第三章「元祖瀬川菊之丞の芸風--享保の女方--」では、菊之丞の芸風を考察した。彼は享保半ばの上方で頭角を現し、名女方芳沢あやめの立役転向の失敗を教訓として女方に徹し、芸風の最大の特徴である〈女らしさ〉を獲得する。終生の当り狂言となる「無間の鐘」の上演によって三都を代表する女方に出世。享保後半の江戸下向以後は舞踊に才能を発揮。言語表現を至芸とし、舞踊のような身体表現を初心な芸とするのは、理念化された元禄歌舞伎の価値観であり、菊之丞はそこに転換を迫ったといえよう。
第四章「女方論」では、前章の考察をもととして、菊之丞の女方観を検討した。菊之丞の嫋々としたおやかさは、実人生も含め、全身で女方というものに没入することによって獲得され、所作事に代表される〈花〉によってみずみずしさを保持したのである。
第五章「江戸歌舞伎の興行と狂言--寛保三年『春曙〓曽我』の場合--」では、台帳が残らない場合でも、劇場出板物、役者絵、役者評判記、観劇記録などをよみ解くことにより、狂言を再構成する方法を提示する。江戸歌舞伎の大名題は四番続を標榜するが、享保期ともなると二番目までの上演が通例となる。しかし『〓曽我』は、中途から加えられた「女鳴神」が好評を得、七か月の長期興行となって四番続全幕が完結した。上演の過程を復元していくなかで、江戸歌舞伎特有の興行システムと、狂言の内容があきらかとなる。大名題には狂言名と興行名の二面があり、初春の頃は『〓曽我』は狂言名でも興行名でもあったが、「女鳴神」の成長とともに興行名のみの位置に後退していく。
第六章「江戸歌舞伎の曽我狂言--藤本斗文の二作品--」では、まず前章でふれることのできなかった役割番付のかたりを検討し、かたりも劇内容を忠実に反映するとの結果を得た。ひき続き『〓曽我』と最古の揃った江戸台帳である宝暦三年『男伊達初買曽我』との比較考察をおこなった。台帳の欠損部分は、前章の手法にかたり等も加えて復元した。『初買曽我』でも大名題は興行の枠組として機能する、こうした大名題の性質がもっともよく表れたのが初春定式の曽我狂言である。曽我の世界は隣接する諸世界を含みこんだメタ世界となっており、狂言をより重層化していく。

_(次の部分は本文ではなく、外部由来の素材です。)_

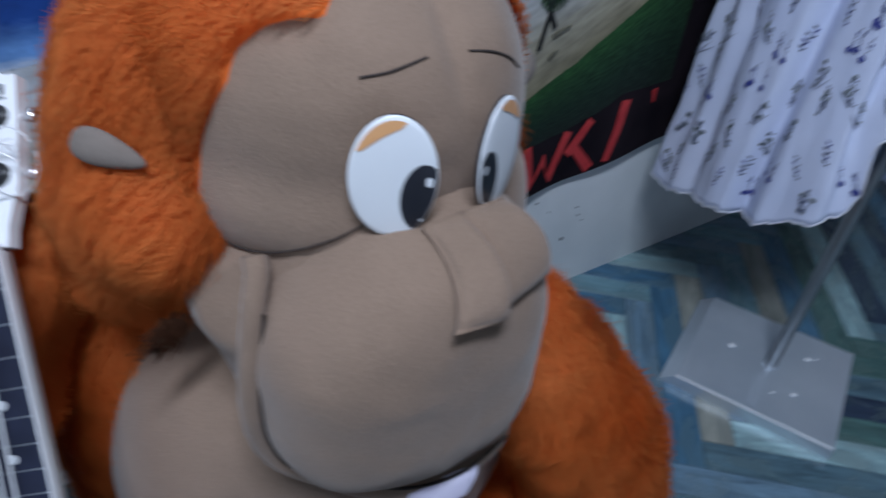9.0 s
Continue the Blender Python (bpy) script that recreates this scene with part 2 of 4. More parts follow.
def tube(bm, pts, r, n=8, closed=False, cap=True, r2=None):
    """A round tube along a line of points, r may taper to r2."""
    pts = [Vector(p) for p in pts]
    rings = []
    k = len(pts)
    up = Vector((0.13, 0.31, 0.94))
    for i, p in enumerate(pts):
        a = pts[i - 1] if (i > 0 or closed) else p
        b = pts[(i + 1) % k] if (i < k - 1 or closed) else p
        d = (b - a).normalized()
        u = d.cross(up).normalized()
        w = d.cross(u)
        rr = r if r2 is None else r + (r2 - r) * i / (k - 1)
        rings.append([bm.verts.new(p + (u * math.cos(t) + w * math.sin(t)) * rr) for t in (2 * math.pi * j / n for j in range(n))])
    for i in range(k if closed else k - 1):
        A, B = rings[i], rings[(i + 1) % k]
        for j in range(n):
            bm.faces.new((A[j], A[(j + 1) % n], B[(j + 1) % n], B[j]))
    if cap and not closed:
        bm.faces.new(rings[0])
        bm.faces.new(rings[-1])
    return bm


def smooth_line(pts, per=8):
    """Catmull-Rom through the points."""
    p = [Vector(q) for q in pts]
    p = [2 * p[0] - p[1]] + p + [2 * p[-1] - p[-2]]
    out = []
    for i in range(1, len(p) - 2):
        for s in range(per):
            t = s / per
            a, b, c, d = p[i - 1], p[i], p[i + 1], p[i + 2]
            out.append(0.5 * (2 * b + (c - a) * t + (2 * a - 5 * b + 4 * c - d) * t * t + (3 * b - a - 3 * c + d) * t ** 3))
    return out + [p[-2]]


def prism(bm, outline, depth, place):
    """A flat outline (x, y) drawn to a plate of that depth, laid by the matrix place."""
    a = [bm.verts.new(place @ Vector((x, y, 0))) for x, y in outline]
    b = [bm.verts.new(place @ Vector((x, y, depth))) for x, y in outline]
    bm.faces.new(a[::-1])
    bm.faces.new(b)
    for i in range(len(a)):
        j = (i + 1) % len(a)
        bm.faces.new((a[i], a[j], b[j], b[i]))
    return bm


def lathe(bm, profile, centre, n=32, axis=None):
    m = Matrix.Translation(centre) @ (axis or Matrix())
    rings = [[bm.verts.new(m @ Vector((r * math.cos(2 * math.pi * j / n), r * math.sin(2 * math.pi * j / n), z))) for j in range(n)] for r, z in profile]
    for A, B in zip(rings, rings[1:]):
        for j in range(n):
            bm.faces.new((A[j], A[(j + 1) % n], B[(j + 1) % n], B[j]))
    bm.faces.new(rings[0][::-1])
    bm.faces.new(rings[-1])
    return bm


# ---- the room ----
WALL_Y = 1.125
RX0, RX1, RY0, CEIL = -2.2, 3.7, -2.6, 3.75


def slab(name, lo, hi, mat, label):
    ob = part(name, box(bmesh.new(), lo, hi), mat, smooth=False)
    return tagged(ob, label, "wall" if "wall" in name else name, kind="structure")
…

第七章「書替女狂言「女鳴神」をめぐって」では、第五章の成果をもとに作品論を試みた。女武道物が書替女狂言の主流をなしたが、「女鳴神」は武道物ではない。その定型を創りあげたのは、『春曙〓曽我』における上演例である。「女鳴神」は「鳴神」を主題ごと書き替え、恋情と嫉妬という女狂言にふさわしいテーマを獲得した。とくに『〓曽我』における演技類型は、嫉妬事ないし怨霊事の形をとる。このような狂言と人物の構想には、主演の菊之丞の芸風が深く関わっているのである。
第八章「元祖瀬川菊之丞出勤年譜」は、本論文の基盤をなし、本稿全体の資料目録ともなる。役者評判記・絵入狂言本・絵尽・諸番付・音曲正本・役者絵・年代記・随筆・歴史史料等入手されるかぎりの資料により初代菊之丞の生涯の事績をたどる。
第九章「三代目瀬川菊之丞の芸歴」では略年譜を論文形式の記述とした。三代目は宝暦元年、大坂の振付師の子として生まれる。安永二年度中村歌右衛門座『尾上菊五郎不登噺』劇中で菊之丞役を勤めたのが縁となり、二代目の遺言で江戸に呼び下されて瀬川家を相続する。文化七年没。享年六十。瀬川家の繁栄を決定的なものとした功績は大きい。
以上、瀬川菊之丞を軸として、演劇資料、役者の芸風、女方論、江戸歌舞伎の興行、曽我狂言、作品論、役者の年譜・芸歴などを考察し、さまざまな方面から、種々の方法を用いて、近世中期の歌舞伎の具体相を解明した。